In editing, some things are easy. I could correct the improper use of lie versus lay in my sleep, for example. Easy. Other things are less easy, less clear, sometimes downright puzzling. Some things can leave me feeling like I don’t know this English business so good as I thunk I do.

Consider the comma. In form it’s a period with a cute little tail. In function, a comma can be the difference between a sentence making sense and well not (and, well, not). Just how important are these cute little comma critters? The 16th edition of the Chicago Manual of Style devotes one page to the period, two pages to the colon, and over thirteen pages to the comma. Thirteen pages to explain comma usage, and some of us still have questions!

Chicago advises, “Effective use of the comma involves good judgment, with ease of reading the end in view” (6.16).

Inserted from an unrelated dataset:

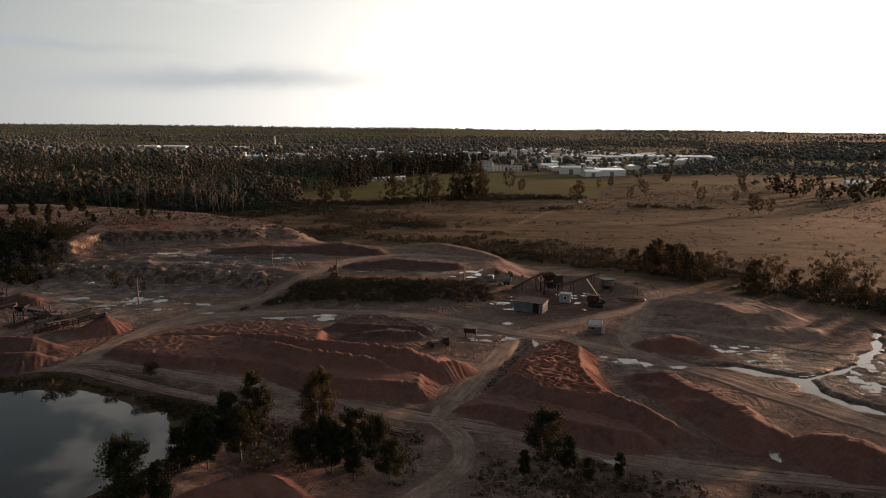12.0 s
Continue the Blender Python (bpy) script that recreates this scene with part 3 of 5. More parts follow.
PILES = [
    ("stockpile", [([(-51.2, 151.3, 3), (-43.1, 147.2, 4), (-34.8, 143.7, 4.4), (-27.2, 141.7, 4.5), (-22.3, 141, 4.4), (-16.2, 139.3, 4.3), (-13.5, 137.7, 3.2)], 0.25),
                   ([(-47.3, 146.6, 3.2), (-40.5, 142.2, 4), (-33.5, 137.9, 4.2), (-28.8, 137.2, 4.2), (-22.7, 135.3, 4), (-20.1, 134.5, 3.2)], 0.25),
                   ([(-52, 140.7, 1.2), (-39.2, 136.7, 2), (-32.1, 131.1, 2.2), (-26.2, 129.2, 2.3), (-18.4, 128.7, 2.3), (-13.8, 128.1, 2.2), (-13.6, 132.9, 2.2), (-20.4, 135.3, 2.4), (-34.1, 139.8, 2.4), (-46.3, 145.1, 2.2)], None),
                   ([(-16.2, 139.6, 4.2), (-10.3, 137.9, 2.6), (-6.8, 140.5, 1.8)], 0.5), ([(-12, 138, 2.8), (-10.5, 142.5, 1.9)], 0.6)], RED, "long terraced red gravel stockpile beside a dirt road", dict(slope=35, seed=11, step=0.26, rills=0.45, bead=0.55)),
    ("stockpile", [([(-72.8, 145.3, 1.2), (-66, 142.4, 1.7), (-58, 140.5, 1.7), (-51.9, 139.9, 1.4), (-48.1, 145.1, 2.6), (-49.7, 150.4, 2.8), (-58.7, 152.5, 2), (-67.3, 151.4, 1.8), (-72.3, 149.7, 1.4)], None)], RED, "hummocky dark red gravel stockpile at the pond road", dict(slope=34, seed=12, ripple=0.3, lumps=0.25)),
    ("stockpile", [([(-68.3, 156.9, 0.8), (-60.5, 161.2, 1.4), (-53.4, 164.6, 1.6), (-46.7, 165.4, 1.6), (-38.5, 159.7, 1.9), (-35.8, 158.4, 1.8), (-35.5, 152.8, 1.4), (-47.2, 157.1, 1.6), (-58.9, 156.5, 1.2)], None)], RED, "low flat-topped red gravel heap with furrows", dict(slope=34, seed=13, ripple=0.3, rills=0.4)),
    ("stockpile", [([(-34.3, 165.8, 1.4), (-31, 169.6, 1.8), (-25.5, 171.0, 2), (-19.4, 168.3, 1.9), (-14.7, 164.9, 1), (-19, 164.5, 1.4), (-27, 164, 1.6)], None), ([(-31, 158.6, 1), (-25.2, 160.2, 1.4), (-19.8, 160.3, 1.6), (-16.1, 161, 1.2), (-22, 163, 1.3)], None)], DARKRED, "low brown-red gravel heap beside the haul road", dict(slope=29, seed=14, ripple=0.12)),
    ("stockpile", [([(13.2, 157.6, 0.9), (16, 151.7, 1.7), (13.8, 136, 2.7), (14.5, 127.4, 3.3), (16.2, 121.3, 3.8), (11.6, 121.7, 3.7), (6.3, 124.6, 3.5), (2.6, 132, 3.0), (4.5, 141.4, 2.1), (8.8, 152.5, 1.1)], None),
                   ([(12.9, 157.2, 1.3), (14.6, 153.5, 1.9), (15.6, 150.5, 2.2), (14.4, 143, 2.6), (13.7, 136, 2.9), (14.4, 127.6, 3.5)], 0.15)], FRESHRED, "tall red gravel stockpile with a rippled top", dict(slope=35, seed=15, step=0.2, rills=0.6, ripple=0.5, bead=0.3, lumps=0.05)),
    ("stockpile", [([(16.2, 121.1, 3.8), (19.6, 116.5, 3.9), (22.8, 114.8, 2.6), (25.6, 113.8, 1.2)], 0.25), ([(2.6, 132, 3.1), (6.2, 124.4, 3.7), (11.6, 121.5, 3.8), (16.2, 121.1, 3.9)], 0.1),
                   ([(-7, 121.9, 0.6), (-3, 122.3, 1.4), (1.2, 119.4, 1.9), (8, 115, 2.2), (14.6, 111.7, 2.4), (18.9, 111.6, 1.8), (16.8, 114.2, 2.4), (9.3, 118.8, 2.3), (1.2, 124.4, 1.9), (-3.4, 126.1, 1.2)], None)], RED, "broad dark red gravel stockpile with sunlit crest", dict(slope=34, seed=16, step=0.22, rills=0.5, ripple=0.1)),
    ("stockpile", [([(24.7, 137.6, 1.5), (28.5, 136, 2.3), (30.2, 130.7, 2.2), (32.7, 125.1, 2.8), (34.1, 120.2, 3.2), (35.2, 116, 3), (38.8, 114.5, 1.4)], 0.8), ([(26.5, 132.5, 1.3), (25.0, 134, 0.9)], 1.4), ([(30.4, 124.6, 2.0), (29.4, 126.5, 1.2)], 1.2), ([(33.0, 118.3, 2.0), (32.0, 120.5, 1.5)], 1.0), ([(36.0, 121, 2.0), (38.0, 118, 1.4)], 0.6)], RED, "dark red gravel ridge with eroded rills", dict(slope=31, seed=17, step=0.22, rills=0.5, lumps=0.1)),
    ("stockpile", [([(42.4, 112.0, 2.2), (43.8, 109.8, 3.2), (45.8, 107, 3.4), (48, 105.6, 2.6), (49.9, 104.5, 1.2)], 0.7), ([(44, 112.6, 2.0), (48, 111, 1.8), (51, 108.5, 1.0)], 1.0)], RED, "rounded red gravel heap at the road fork", dict(slope=33, seed=18, step=0.22, lumps=0.3, rills=0.5)),
    ("stockpile", [([(31.4, 157.6, 1.6), (35.6, 158.3, 2.3), (38.4, 156.6, 2.2), (40.7, 154.9, 1.2)], 1.0)], RED, "small rounded red gravel heap", dict(slope=28, seed=19, rills=0.5)),
    ("stockpile", [([(42.1, 189.3, 1.4), (47.5, 188.1, 2.6), (52.9, 180.6, 3.4), (55.4, 176.1, 2.6), (62, 176, 2.2), (66, 181, 2.4), (62, 190, 3.0), (53.3, 193.7, 3.2), (45.8, 194.4, 2.2)], None), ([(50, 172, 0.8), (60, 169, 1.2), (68, 170, 0.8)], 2.0)], BROWN, "broad brown gravel stockpile with a pale top", dict(slope=20, seed=20, step=0.4, rills=0.1, ripple=0.12)),
    ("stockpile", [([(3, 214, 2.0), (10, 216, 1.6)], 1.5)], BROWN, "brown overgrown heap behind the crushing plant", dict(slope=26, seed=33, step=0.5)),
    ("stockpile", [([(19, 213, 1.2), (26, 217, 1.6), (33, 214, 1.0)], 2.5)], BROWN, "pale brown gravel apron behind the conveyors", dict(slope=18, seed=34, step=0.5, rills=0.1)),
    ("stockpile", [([(13, 213, 1.5), (22, 215, 2.8), (31, 214, 2.5), (39, 207, 1.2)], 0.8)], BROWN, "brown gravel heap behind the crushing plant", dict(slope=25, seed=36, lumps=0.3)),
    ("stockpile", [([(25.2, 168.8, 0.9), (26.4, 168.2, 0.7)], 0.3)], BROWN, "small brown rubble heap beside the guard cabin", dict(slope=30, seed=35, lumps=0.5)),
    ("stockpile", [([(-112, 146.5, 2.8), (-99, 145.3, 3.2), (-91.3, 144.8, 3.4), (-88, 145.8, 3), (-85.8, 146.6, 1.6)], 0.4), ([(-106, 137.5, 1.8), (-93.8, 137.8, 2.2), (-85.7, 137.6, 2.6), (-83.9, 139, 2.4), (-81.9, 140, 1.2)], 0.4)], DARKRED, "red gravel heaps with sunlit rilled flank", dict(slope=33, seed=21, rills=0.6)),
    ("stockpile", [([(-82.9, 161.4, 3.5), (-82.3, 161.2, 3.4)], 0.1)], RED, "conical red gravel heap under a conveyor", dict(slope=33, seed=22, lumps=0.05, rills=0.4)),
    ("stockpile", [([(-117.1, 182.2, 1.6), (-115.2, 183.5, 2.2), (-111.4, 182.3, 1.4)], 1.0)], DARKRED, "small dark gravel heap on the pit floor", dict(slope=26, seed=23)),
    ("stockpile", [([(-84, 240, 1.4), (-72, 242, 2.2), (-62, 243, 1.6)], 1.5)], DARKRED, "dark gravel ridge on the upper terrace", dict(slope=24, seed=24, step=0.5)),
    ("stockpile", [([(-58, 243, 1.8), (-47, 243, 3.0), (-36, 241, 1.6)], 1.5)], DARKRED, "dark gravel ridge on the upper terrace", dict(slope=25, seed=25, step=0.5)),
    ("stockpile", [([(-38, 218, 1.2), (-27, 221, 2.2), (-10, 220, 1.3)], 1.2)], DARKRED, "dark low gravel bank round a pale drying basin", dict(slope=22, seed=26, step=0.5)),
    ("stockpile", [([(-30, 258, 1.4), (-18, 254, 2.0), (-4, 242, 1.4), (3, 236, 0.8)], 1.2)], BROWN, "brown spoil bank along the quarry edge", dict(slope=24, seed=27, step=0.5)),
    ("stockpile", [([(95, 166, 0.8), (99, 160, 1.1), (103, 154, 1.0), (108, 150, 0.9)], 4.0)], DARKRED, "low dark red spoil heap in the mud", dict(slope=13, seed=28, step=0.5, lumps=0.3)),
    ("stockpile", [([(73, 128, 0.9), (79, 127.5, 1.3), (88, 131, 1.1), (96, 134, 0.9)], 3.5)], DARKRED, "low dark spoil heap beside the muddy stream", dict(slope=15, seed=29, lumps=0.4)),
    ("stockpile", [([(-36, 93, 1.8), (-30, 95, 2.4), (-27, 93, 1.6)], 1.0)], RED, "red gravel heap among the pines", dict(slope=30, seed=30)),
]
for nm, crests, material, label, kw in PILES:
    build_pile(nm, crests, material, label, **kw)
build_water("stream_water", ribbon(STREAM, 7), -0.36, PUDDLE, "muddy standing water in a washed-out channel")
build_water("stream_water", ribbon(BROOK, 6), -0.37, PUDDLE, "narrow muddy runnel across the quarry mud")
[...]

Sounds easy enough, and often it is easy. Some sentences like this one cry out for commas (Some sentences, like this one, cry out…). But “ease of reading” implies you already know what the sentence is supposed to say; alas, for editors, this is often not the case.

Classification of comma users

Comma users (yes, I know "comma user" is not a "thing") can be sorted into three broad categories: those who love commas and use too many of them; those who have some sort of aversion to commas and use too few of them; and those who use commas just right. Consider these passages that might fit into a little tale titled “Goldilocks and the Three Comma Users”:

Too many:

As she slept, in the comfy bed, three, big, brown bears came in, and the biggest one, the old, and grumpy, father, said…

Too few:

As she slept in the comfy bed three big brown bears came in and the biggest one the old and grumpy father said…

Just right:

As she slept in the comfy bed, three big brown bears came in, and the biggest one, the old and grumpy father, said…


The editor's task

It’s my job to make things just right. And trust me, it’s not always this easy. But I won’t bore you anymore with my personal comma issues. After all how many examples of bad, comma placement can I expect you to read, in one day? I’ll keep playing Goldilocks, using my best judgment trying to get those commas just right.